Gönderilen cevapta deniliyor ki; “Artık bilgi çağında yaşıyoruz. Herkes her türlü bilgiye ve kitaba bir bilgisayar tuşu kadar yakın hale gelmiştir. Binaenaleyh, bir soruya cevap verirken sadece ‘Farzdır, sünnettir, helâldir, haramdır, caizdir, caiz değildir’ şeklinde basma kalıp cevaplar verilmesi doğru değildir.”


Bu cümleyi iki cihetten ele almak icap ediyor:

a) Bir soruya “farzdır, sünnettir” şeklinde cevap vermek doğru değilse, bunu bize değil de Sayın DıB Ali Bardakoğlu’na söylemeleri gerekirdi. Zira “Kurban sünnettir” diyen odur. Demekki bize gönderilen cevabî yazı yanlış adrese gönderilmiştir. Ve yine Diyanet, “Farzdır, sünnettir” demeyi, “basma kalıp” kabul ediyorsa, bunun muhatabı yine biz değiliz, kim “Kurban sünnettir” dediyse odur.

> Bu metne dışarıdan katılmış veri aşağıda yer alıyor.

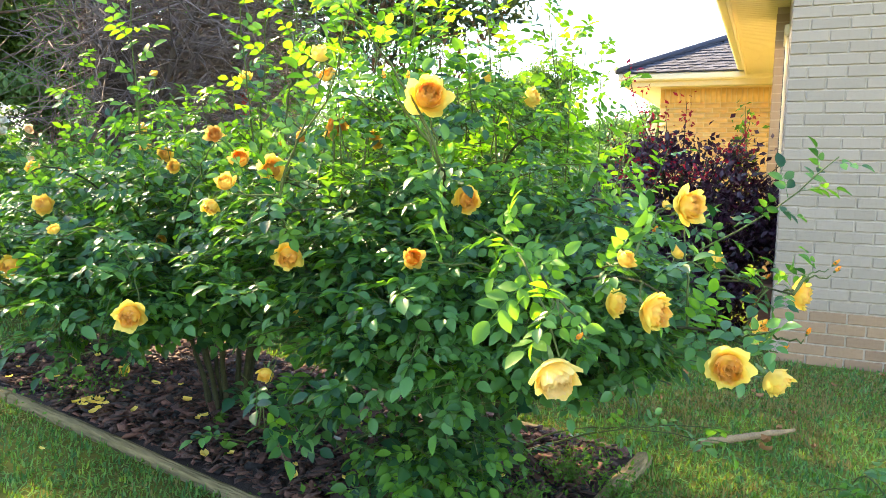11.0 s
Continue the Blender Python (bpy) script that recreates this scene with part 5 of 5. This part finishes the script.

b) Bir soruya dinî cevap vereceksen, ya farz, ya sünnet, ya helâl, ya haram, ya caiz ya da caiz değil demeye mecburuz. Eğer kafadan değil de kitaplara göre cevap vermek esassa...

Diyanet’e soralım: Bir soruya cevap verirken, “sadece farz, sünnet, haram, helâl, caiz, caiz değil” şeklinde cevap verilmesinin yanlış olduğunu neye ve hangi salâhiyete göre söylüyorsunuz? Sorulan sorulara bu kelimelerle değilse başka nasıl cevap vereceğiz? Yeni kelimeler mi uyduracağız? 14 asırdır kullanılan bu cevap üslûbuna nasıl “basma kalıp” diyebiliyorsunuz?

Meselâ, 5 vakit namaz farzdır desek, ezan sünnettir desek, kişinin alın teriyle kazandığı helâldir desek, içkinin her türlüsü haramdır desek, helâl parayla alışveriş yapmak caizdir desek, Cuma ezanı okunurken yapılan alışveriş caiz değildir desek... Basma kalıp mı konuşmuş oluruz?

Bunlar basma kalıpsa, gelen sorulara Diyanet’in kendisinin hangi kelimelerle cevap verdiğini merak ediyor olacaktım. Oysa gönderilen cevabî yazının alt satırlarında bunun cevabı verilmiş:

“Milletimizin bilgi seviyesi oldukça yüksek bir seviyeye ulaşmıştır. Cevaplarımızı verirken bu yüksek seviyeyi göz önünde bulundurmak zorundayız. Bundan böyle Dı Başkanlığı’nın halkı din konusunda bilgilendirirken takip ettiği yöntem bu şekilde olacaktır.”

Yapmayın! Milletin bilgi seviyesi, kendiliğinden nasıl yüksek bir seviyeye ulaşır! Kur’an öğretimi yapılan Kur’an kursları hakkında hazırlanan bir yönetmeliğin, daha Meclis’e bile gelemeden geri çekildiği bir ülkede, bilgi seviyesinin yükseldiğinden bahsetmek gülünç olmuyor mu? Hangi bilgi?..

Ama bilgi yüksekliğiyle dinî olmayan bilgiyi kastediyorsanız, o başka. Ancak, dinî olmayan bilgiler zaten bizim konumuz dışındadır. Konu dışı olmasa bile, milletçe yüksek seviyeye ulaştığımız bir bilgi türü var da bizim haberimiz mi yok? Söyler misiniz, bu yüksek bilgi nerede ve kimde?

Dinî olmayan bilgiler de dinde geçerliyse, dinimizi uzaya yönelen ABD’lilerden bari öğrenelim.

Diyanet, gönderdiği cevapta, “Bundan böyle...” dediğine göre, anlaşılıyor ki yukarıda kullandığım “Diyanet bir değişim içinde” şeklindeki tesbitim doğruymuş.

Yine deniliyor ki; “Bir ibadetin vacip değil de sünnet olduğunu söylemek, söz konusu ibadetin önemli olmadığı anlamına gelmez...” Oysa Başkan, Kanal 7’de böyle konuşmamıştı.